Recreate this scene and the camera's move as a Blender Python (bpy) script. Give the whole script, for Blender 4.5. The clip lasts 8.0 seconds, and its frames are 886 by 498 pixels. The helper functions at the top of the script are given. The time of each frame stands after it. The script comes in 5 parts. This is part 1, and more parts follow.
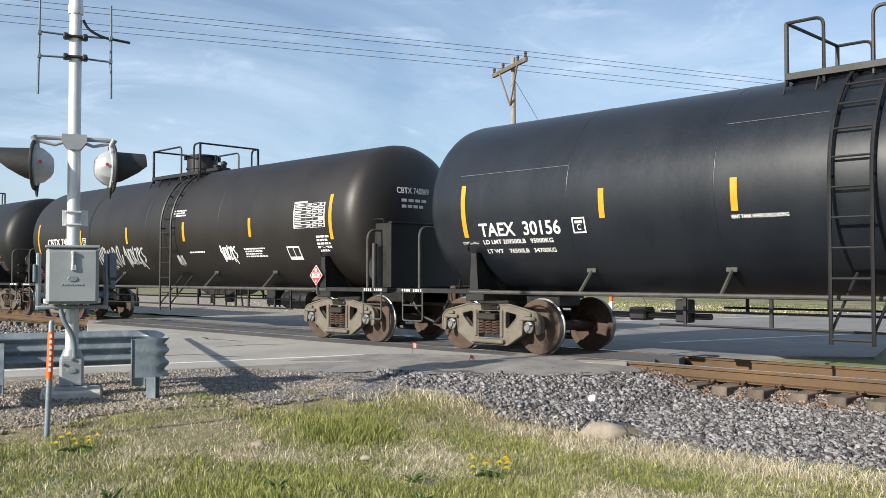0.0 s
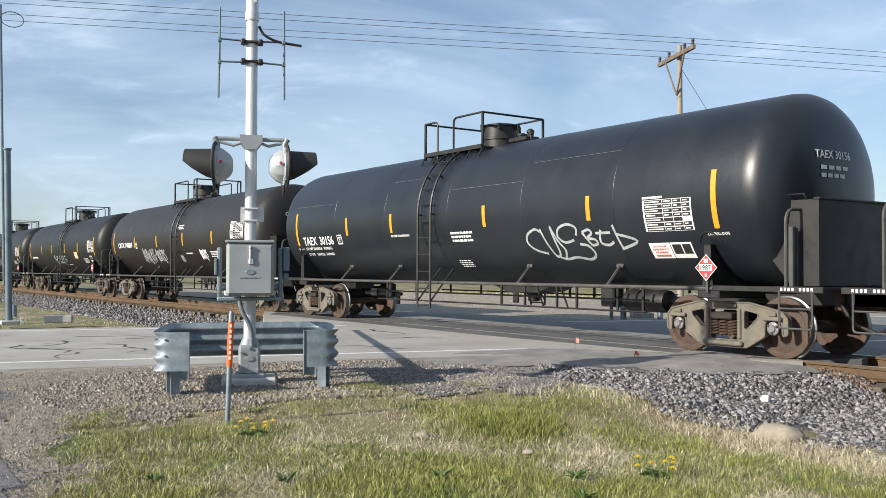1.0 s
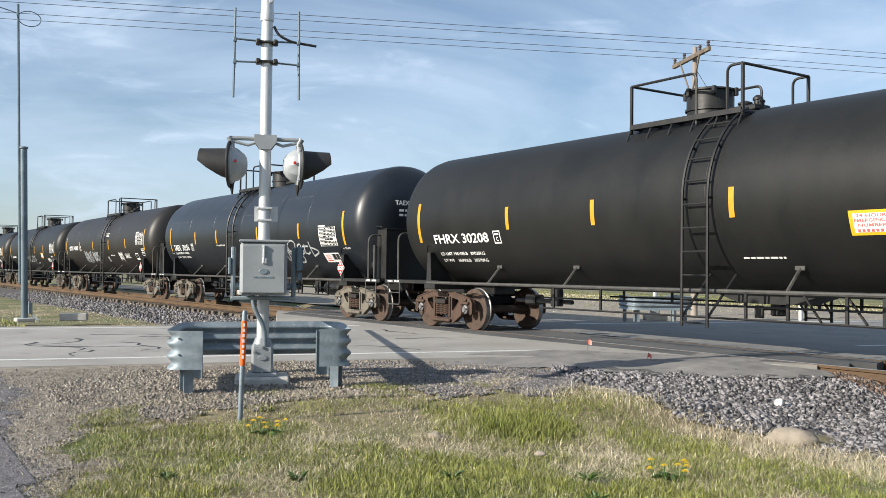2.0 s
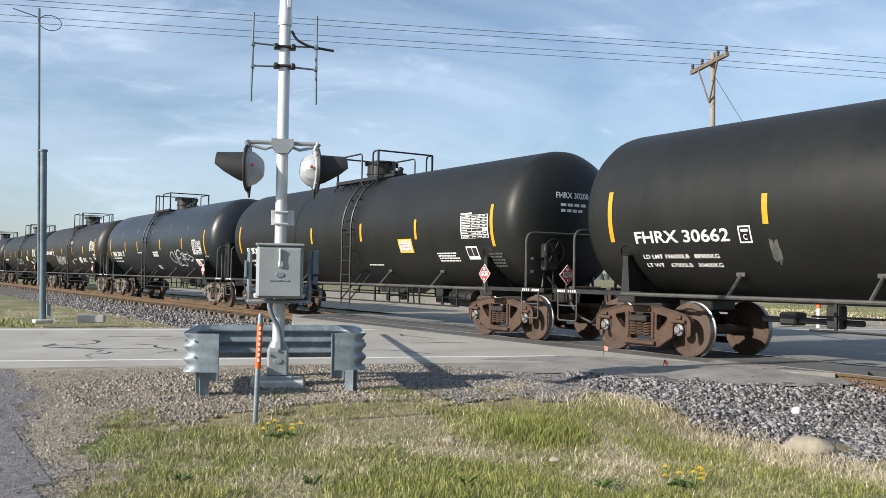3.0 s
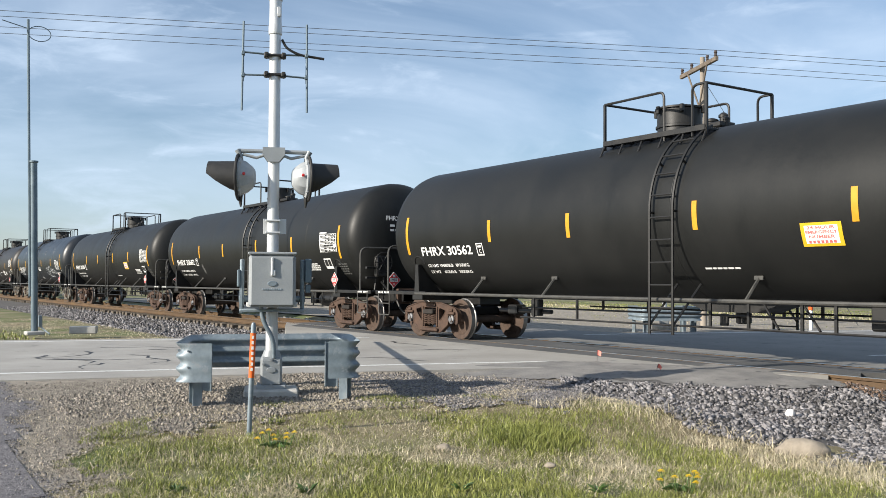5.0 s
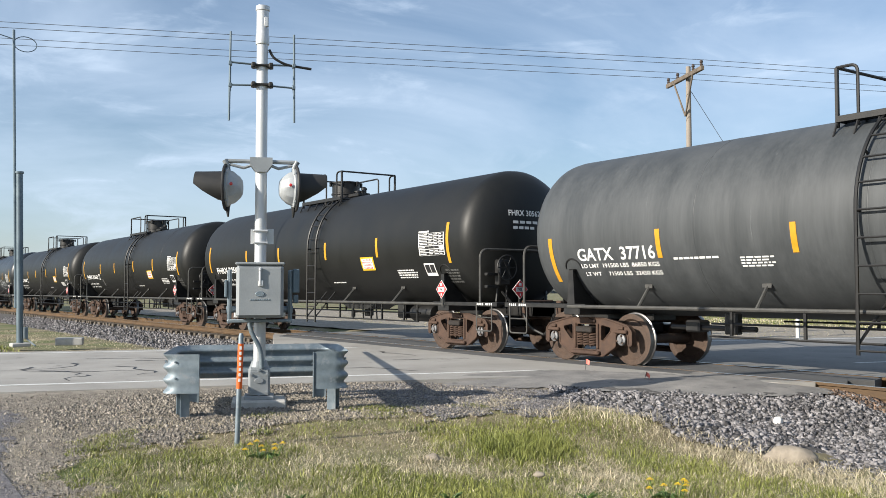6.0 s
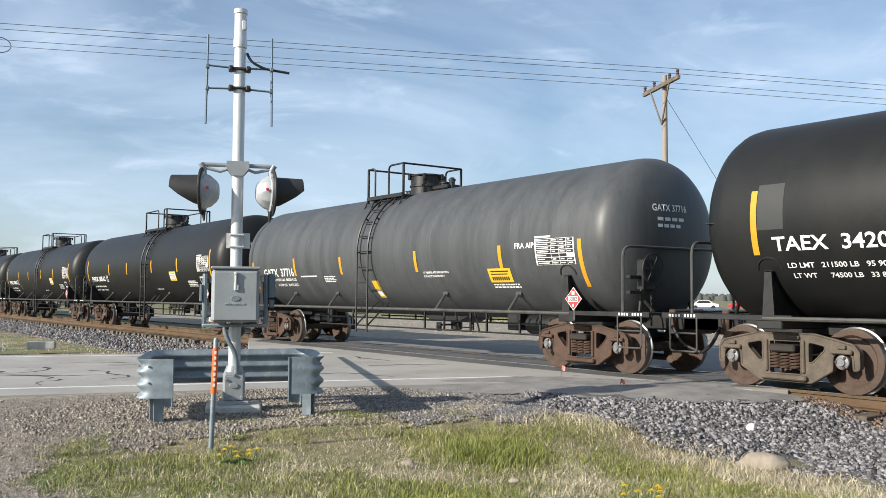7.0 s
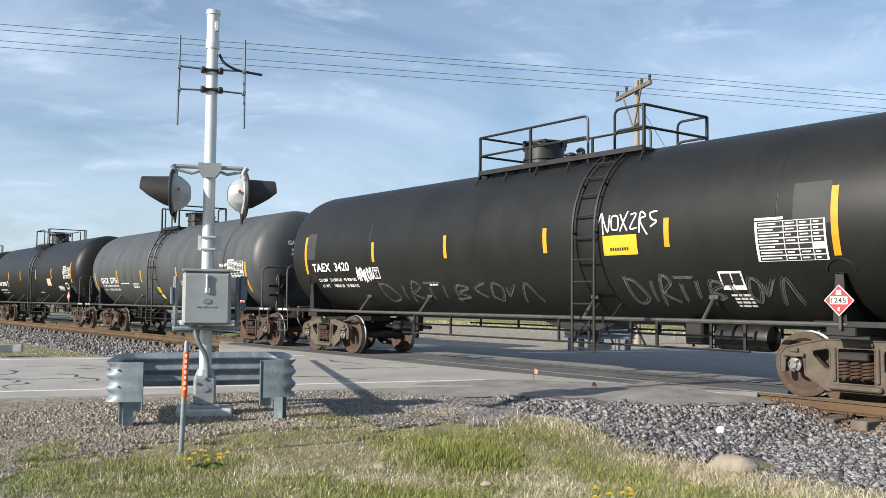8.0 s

**Instructions for the task:** Extract all the data above exactly, excluding every picture.

**The response:**
Recreate this scene and the camera's move as a Blender Python (bpy) script. Give the whole script, for Blender 4.5. The clip lasts 8.0 seconds, and its frames are 886 by 498 pixels. The helper functions at the top of the script are given. The time of each frame stands after it. The script comes in 5 parts. This is part 1, and more parts follow.
0.0 s
1.0 s
2.0 s
3.0 s
5.0 s
6.0 s
7.0 s
8.0 s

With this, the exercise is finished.